Gold climbed to a 4-week high, with the June contract settling $14.40 higher at $920.20 an ounce. Weakness in the U.S. dollar and soaring energy prices increases the appeal of precious metals as a hedge against inflation.
U.S. producer prices, excluding food and energy, rose more than analysts expected in April. Food costs last month jumped the most in 18 years, increasing worries over inflation.
The U.S. dollar fell as much as 1.1-percent against the euro on speculation the European Central Bank will keep interest rates unchanged on bullish GDP numbers out of Germany.

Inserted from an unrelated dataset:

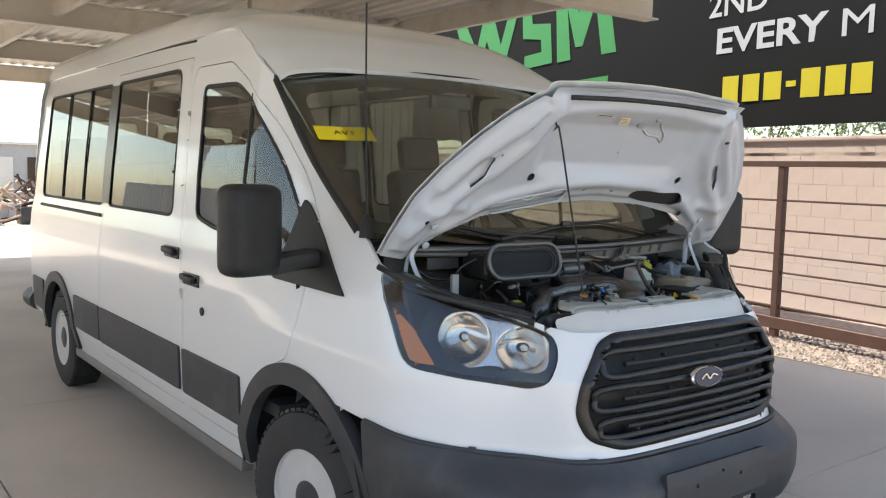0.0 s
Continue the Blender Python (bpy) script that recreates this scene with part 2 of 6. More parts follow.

July silver settled 7 cents higher at $17.03 an ounce, July copper settled 5 cents lower at $3.78 a pound, July platinum settled $26.20 higher at $2,158.20 an ounce, and June palladium settled $1.95 lower at $451.35 an ounce.
Crude oil closed at a fresh all-time high, with the June contract settling $2.02 cents higher at $129.07 a barrel. Falling value of the U.S. dollar, bullish predictions from Boone Pickens and many Wall Street firms continue to send crude higher.
The US EIA reported last week that U.S. crude oil inventories rose by 200,000 barrels in the week ending May 9. The build in inventories was less than analysts' expectations of a gain of 2.25 million barrels.
June RBOB gasoline settled 6 cents higher at $3.30 a gallon, June heating oil settled 9 cents lower at $3.775 a gallon and June natural gas settled 42 cents higher at $11.37 per million British thermal units.
Corn futures closed .5-percent higher, with the July contract settling 3 cents higher at $5.8975 a bushel. Concerns that planting delays and slow emergence of the corn crop in the U.S. Midwest will result in smaller yields sending corn higher on the session.
Soybeans settled modestly lower with the July contract settling 1 1/2 cents lower at $13.31 1/2 a bushel. A halt to the farmers strike in Argentina was noted for much of today's retreat from early gains.
Argentine farmers will halt protests tomorrow in an effort to encourage the government and farmers to resolve the dispute over higher export taxes that have led to a nationwide strike. Any disruption of Argentine exports increases demand of U.S. crops.
Soybean processing in Argentina declined 50-percent in March as farmers withheld supplies during a three-week strike. Demand for U.S. soybeans, typically shifts to South America this time of the year.
July wheat settled 7 cents lower at $7.84 per bushel, July rice settled 3 cents higher at $20.33 per hundredweight, and July oats settled unchanged at $3.94 a bushel. July soy-meal settled $5.30 lower at $333.50 per short ton, and July soy-oil settled 83 points higher at 61.03 cents per pound.
Orange juice futures fell to a seven-week low today with the July contract settling 65 points lower at $1.0702 a gallon. Climbing inventories and favorable weather in Florida's citrus belt continues to squeeze orange juice futures.
Florida harvested 6.3 million 90-pound boxes of oranges in the week to Sunday, up from 6.0 million the previous week, the U.S. Agriculture Department reported.
Sugar fell to a 5-month low with the July contract settling 23 points lower at 10.56 cents a pound. Record sugar harvest in Brazil, the world's largest producer, continues to pressure sugar lower on expectations for rising global supplies.
July cotton settled 104 points lower at 70.77 cents a pound, July coffee settled 160 points higher at $1.3680 a pound, and July cocoa settled $8 lower at $2,603 a metric ton.
Hogs were higher today, with July pork bellies settling 10 points higher at $77.15 per hundredweight. Strong demand and weakness in the U.S. dollar increases demand on U.S. meats. July lean hogs settled 35 points higher at 76.45 cents a pound.
U.S. exported 361.7 million pounds of pork in March, gaining 37-percent from a year earlier. U.S. packers slaughtered 1.65 million hogs through Thursday last week, up 7.3-percent from a year earlier, the USDA estimated.
Cattle futures closed higher today, with August live cattle settling 62 points higher at 98.525 cents a pound, and August feeder cattle settled 192 points higher at 113.675 cents a pound.
The U.S. Department of Agriculture's mid-day boxed beef wire reported choice cuts gained $0.03 per hundredweight, while select items were $0.77 per hundredweight higher.